November 3, 2017
TSC IntelBrief: The Rift Between the U.S. and Europe on Iran
• U.S. relations with Europe are strained over the Trump Administration’s threat to withdraw from the 2015 nuclear agreement with Iran.
• European officials insist the accord is succeeding, with Iran in compliance, and that broad, adverse consequences would follow if the deal were to collapse.
• To avoid an open rift with the Trump Administration, European officials are trying to accommodate its concerns by offering to negotiate new curbs on Iran’s ballistic missile program and support for militant groups.
• As a means of asserting its position, the EU is threatening to shield its companies, should the U.S. re-impose secondary sanctions on Iran.

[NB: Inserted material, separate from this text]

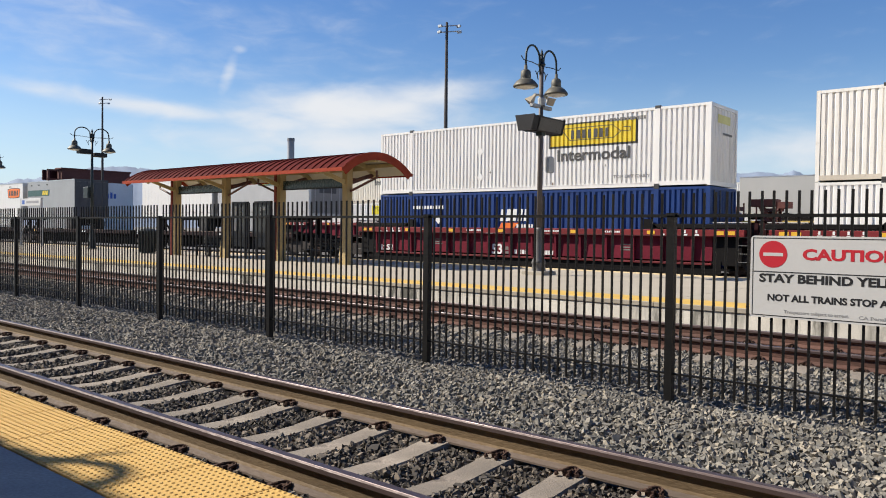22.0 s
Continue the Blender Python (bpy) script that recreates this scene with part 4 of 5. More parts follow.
def teal_marks(c):
    hx = bmesh.new()
    for k in range(6):
        a0, a1 = radians(60 * k + 30), radians(60 * k + 90)
        p = [(r * math.cos(a), r * math.sin(a)) for r, a in ((0.4, a0), (0.4, a1), (0.33, a1), (0.33, a0))]
        prism(hx, p, "y", 0.0, 0.006)
        ca, sa = math.cos(a0), math.sin(a0)
        prism(hx, [(0.03 * -sa, 0.03 * ca), (0.03 * sa, 0.03 * -ca), (0.33 * ca + 0.03 * sa, 0.33 * sa - 0.03 * ca), (0.33 * ca - 0.03 * sa, 0.33 * sa + 0.03 * ca)], "y", 0.001, 0.007)
        rr = 0.22
        prism(hx, [(rr * math.cos(a0 + 0.28), rr * math.sin(a0 + 0.28)), (0.29 * math.cos(a0 + 0.3), 0.29 * math.sin(a0 + 0.3)), (rr * math.cos(a1 - 0.28), rr * math.sin(a1 - 0.28)), (0.15 * math.cos(a1 - 0.3), 0.15 * math.sin(a1 - 0.3))], "y", 0.002, 0.007)
    part("logo", hx, MARK_W, c, "white hexagonal emblem", at=(-7.35, 0.004, 1.97))
    part("logo_line", bars(11, 3.5, 0.3, 0, 31), MARK_W, c, "white block lettering shape", at=(-6.78, 0.008, 1.74))
    part("number_bars", bars(11, 1.7, 0.15, 0, 32), MARK_W, c, at=(-8.9, 0.008, 2.5))
    part("number_bars", bars(11, 1.45, 0.15, 0, 32), MARK_W, c, at=(-1.75, 0.008, 2.45))
    for x in (-3.0, -1.45):
        part("lettering", words("53", 0.4, 0.003), MARK_W, c, at=(x, 0.004, 0.52))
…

The Trump Administration’s threats to withdraw from the 2015 nuclear agreement with Iran, unless the deal’s omissions are addressed, have strained Washington’s relations with Europe. Britain, France, and Germany (along with the U.S., Russia and China) forged the Joint Comprehensive Plan of Action (JCPOA) with Iran, and have a significant stake in its continuation. The three European powers, along with the broader European Union (EU), have strongly urged the Trump Administration to stay in the accord, on the grounds that it is accomplishing its core objective of preventing Iran from obtaining a nuclear weapon. European officials have adopted a position similar to that of the Obama Administration when it negotiated the JCPOA – that its failure to contain Iran’s regional influence and ballistic missile program can be addressed separately and more easily while the agreement is in effect, than if it collapses and Iran becomes a nuclear power. European leaders have argued that allowing the JCPOA to collapse would not only free Iran from the constraints on its nuclear program, but would also harm collective efforts to draw North Korea into a similar nuclear agreement. In the European view, a dissolution of the JCPOA would also increase the potential for direct conflict in key regional waterways and elsewhere in the region, with both Iran and its allies and proxies in Syria, Iraq, Lebanon, and Yemen.

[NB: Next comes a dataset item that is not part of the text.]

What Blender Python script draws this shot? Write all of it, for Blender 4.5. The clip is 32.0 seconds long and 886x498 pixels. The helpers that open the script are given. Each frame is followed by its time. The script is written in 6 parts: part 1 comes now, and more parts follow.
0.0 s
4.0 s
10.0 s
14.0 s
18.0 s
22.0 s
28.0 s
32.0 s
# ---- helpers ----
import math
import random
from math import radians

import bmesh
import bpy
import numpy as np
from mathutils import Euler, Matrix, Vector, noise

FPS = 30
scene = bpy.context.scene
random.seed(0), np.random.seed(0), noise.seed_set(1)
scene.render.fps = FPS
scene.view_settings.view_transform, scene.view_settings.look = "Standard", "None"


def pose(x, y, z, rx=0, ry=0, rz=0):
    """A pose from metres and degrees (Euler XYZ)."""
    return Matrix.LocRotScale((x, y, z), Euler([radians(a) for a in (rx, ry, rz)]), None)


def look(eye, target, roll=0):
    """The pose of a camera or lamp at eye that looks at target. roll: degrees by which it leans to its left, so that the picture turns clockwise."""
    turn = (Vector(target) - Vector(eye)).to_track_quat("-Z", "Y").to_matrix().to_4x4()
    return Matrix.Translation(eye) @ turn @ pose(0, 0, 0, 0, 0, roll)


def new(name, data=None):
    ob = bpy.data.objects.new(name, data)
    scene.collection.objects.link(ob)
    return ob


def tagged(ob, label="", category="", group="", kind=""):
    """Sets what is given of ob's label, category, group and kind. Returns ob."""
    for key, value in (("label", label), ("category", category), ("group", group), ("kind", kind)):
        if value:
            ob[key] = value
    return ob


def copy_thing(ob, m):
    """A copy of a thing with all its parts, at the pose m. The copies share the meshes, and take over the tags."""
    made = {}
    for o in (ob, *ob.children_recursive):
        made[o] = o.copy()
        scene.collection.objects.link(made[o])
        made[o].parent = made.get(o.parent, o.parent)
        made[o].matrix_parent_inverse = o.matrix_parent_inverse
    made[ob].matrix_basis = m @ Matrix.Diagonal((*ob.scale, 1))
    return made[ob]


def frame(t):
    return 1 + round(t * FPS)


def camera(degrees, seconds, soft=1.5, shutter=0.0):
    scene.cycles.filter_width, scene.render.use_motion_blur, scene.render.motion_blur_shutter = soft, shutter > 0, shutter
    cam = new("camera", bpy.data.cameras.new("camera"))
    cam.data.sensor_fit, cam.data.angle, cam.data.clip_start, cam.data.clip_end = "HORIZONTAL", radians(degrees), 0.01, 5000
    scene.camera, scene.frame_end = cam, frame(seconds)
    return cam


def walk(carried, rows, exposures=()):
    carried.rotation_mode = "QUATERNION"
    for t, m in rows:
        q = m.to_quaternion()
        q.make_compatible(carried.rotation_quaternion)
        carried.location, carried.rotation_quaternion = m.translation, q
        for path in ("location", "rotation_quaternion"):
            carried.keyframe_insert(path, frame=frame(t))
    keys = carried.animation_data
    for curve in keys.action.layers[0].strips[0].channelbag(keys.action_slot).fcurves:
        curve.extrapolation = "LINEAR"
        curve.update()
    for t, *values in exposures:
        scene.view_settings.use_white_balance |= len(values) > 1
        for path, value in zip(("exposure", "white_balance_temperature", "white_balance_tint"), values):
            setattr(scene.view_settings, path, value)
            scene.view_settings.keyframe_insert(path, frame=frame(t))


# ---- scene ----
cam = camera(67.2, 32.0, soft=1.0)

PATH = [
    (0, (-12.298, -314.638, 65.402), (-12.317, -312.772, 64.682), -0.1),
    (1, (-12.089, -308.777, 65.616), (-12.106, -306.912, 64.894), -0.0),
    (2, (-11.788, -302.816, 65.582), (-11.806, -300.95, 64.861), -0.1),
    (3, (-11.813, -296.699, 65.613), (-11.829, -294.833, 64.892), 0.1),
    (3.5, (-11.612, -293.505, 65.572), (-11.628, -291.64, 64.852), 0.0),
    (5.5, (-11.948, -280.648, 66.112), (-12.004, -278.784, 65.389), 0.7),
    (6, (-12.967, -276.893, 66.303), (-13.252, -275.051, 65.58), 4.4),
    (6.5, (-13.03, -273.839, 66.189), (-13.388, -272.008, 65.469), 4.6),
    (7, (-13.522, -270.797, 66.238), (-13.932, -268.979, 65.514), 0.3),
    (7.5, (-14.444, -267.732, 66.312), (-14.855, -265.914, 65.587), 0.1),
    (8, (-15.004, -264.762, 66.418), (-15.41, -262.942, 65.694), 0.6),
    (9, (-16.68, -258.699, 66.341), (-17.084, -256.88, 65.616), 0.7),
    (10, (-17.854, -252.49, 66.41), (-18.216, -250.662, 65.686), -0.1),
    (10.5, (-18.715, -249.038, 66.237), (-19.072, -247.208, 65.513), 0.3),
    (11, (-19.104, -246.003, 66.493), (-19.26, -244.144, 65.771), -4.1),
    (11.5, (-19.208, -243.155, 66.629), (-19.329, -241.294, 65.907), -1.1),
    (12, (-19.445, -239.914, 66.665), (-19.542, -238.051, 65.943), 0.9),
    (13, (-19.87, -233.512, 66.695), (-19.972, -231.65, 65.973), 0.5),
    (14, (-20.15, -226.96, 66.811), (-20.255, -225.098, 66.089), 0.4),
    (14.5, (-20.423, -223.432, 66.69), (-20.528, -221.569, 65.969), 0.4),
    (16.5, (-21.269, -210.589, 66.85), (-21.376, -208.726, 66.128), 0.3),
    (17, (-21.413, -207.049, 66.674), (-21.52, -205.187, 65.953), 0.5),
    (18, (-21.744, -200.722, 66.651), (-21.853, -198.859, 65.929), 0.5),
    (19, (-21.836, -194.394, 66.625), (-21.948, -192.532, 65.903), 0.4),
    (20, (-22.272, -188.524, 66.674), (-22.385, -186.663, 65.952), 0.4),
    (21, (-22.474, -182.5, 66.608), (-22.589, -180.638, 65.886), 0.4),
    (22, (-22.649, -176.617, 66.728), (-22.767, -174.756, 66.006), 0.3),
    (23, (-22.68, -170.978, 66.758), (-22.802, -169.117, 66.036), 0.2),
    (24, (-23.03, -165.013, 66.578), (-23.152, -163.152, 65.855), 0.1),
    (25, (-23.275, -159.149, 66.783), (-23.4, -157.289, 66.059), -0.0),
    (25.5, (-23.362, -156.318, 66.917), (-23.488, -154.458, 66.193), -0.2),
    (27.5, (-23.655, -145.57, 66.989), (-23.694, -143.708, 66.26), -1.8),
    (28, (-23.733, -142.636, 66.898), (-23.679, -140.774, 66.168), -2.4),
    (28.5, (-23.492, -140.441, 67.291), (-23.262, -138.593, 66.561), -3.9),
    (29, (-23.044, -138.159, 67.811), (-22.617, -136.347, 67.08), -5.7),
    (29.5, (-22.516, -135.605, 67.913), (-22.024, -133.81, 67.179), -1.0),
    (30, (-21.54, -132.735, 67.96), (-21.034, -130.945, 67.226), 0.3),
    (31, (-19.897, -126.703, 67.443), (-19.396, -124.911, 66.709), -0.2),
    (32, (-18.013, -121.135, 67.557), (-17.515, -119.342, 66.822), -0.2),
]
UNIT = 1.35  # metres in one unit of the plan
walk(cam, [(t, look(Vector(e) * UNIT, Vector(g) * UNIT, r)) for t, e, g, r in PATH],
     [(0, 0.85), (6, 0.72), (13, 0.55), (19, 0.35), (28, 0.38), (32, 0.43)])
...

Europe is trying to avoid an open breach with the United States by firmly stating its disagreement with the Trump Administration’s position while expressing willingness to try and accommodate at least some Administration demands. In his October 13 announcement of a new Iran strategy, President Trump demanded that Congress and the European countries address the JCPOA’s deficiencies through legislation and new negotiations with Tehran. European officials, including senior officeholders from Britain, France, and Germany, reacted to the announcement by pledging to work with Washington to achieve new, binding limits to Iran’s ballistic missile program and support for terrorist groups. Most experts believe the most realistic basis for opening negotiations with Iran would be to work to achieve a binding prohibition on Tehran’s development of an Intercontinental Ballistic Missile (ICBM) – defined as a missile with a range of at least 3,000 miles. Iranian leaders apparently accept that an ICBM would be viewed as an offensive weapon that lacks a clear defense rationale or international legal justification. Its possible Iran might agree to negotiate an ICBM ban, as it currently does not possess such weapons, and would not be required to dismantle a system it has already developed. Iran is unlikely to negotiate on its support for terrorist groups because Iran does not accept the U.S. or European premise that the armed factions it backs are committing ‘terrorism.' No past U.S. or international strategy to force Iran to cut ties to regional armed factions has succeeded, and President Trump did not articulate any specific new initiatives to do so in his October 13 strategy announcement.
Should the Administration withdraw from the JCPOA and re-impose secondary sanctions, the EU is threatening trade consequences in return. The European threats appear intended to pressure the Trump Administration to stay in the JCPOA, as well as protect European corporate investment. Since U.S. and EU sanctions were eased in January 2016, the EU has resumed importing oil and gas from Iran, and total EU imports from Iran have nearly recovered to pre-sanctions (pre-2011) levels. Iranian banks have also been reintegrated into the international banking system, including through the use of EU-based electronic payments systems. Meanwhile, several large European firms have announced significant investments in joint ventures with Iran, particularly in the country’s burgeoning automobile production sector. Should the U.S. withdraw, the EU could use a 1996 so-called ‘blocking regulation’ that would, among other provisions, entitle EU firms to recover damages incurred as a result of non-compliance with U.S. sanctions. Alternatively, the EU could initiate a dispute with the United States under procedures of the World Trade Organization (WTO) to challenge provisions of U.S. sanctions. Regardless of the counter-measures that may be imposed, EU-based firms remain independent actors that will decide whether to continue to do business in Iran based on their own assessments of risks to their businesses and reputations. If the U.S. brings back secondary sanctions, it’s likely most EU-based firms will opt out of Iran. Should that exodus occur, it is certain to further aggravate the tensions between the U.S. and European governments on the Iran issue.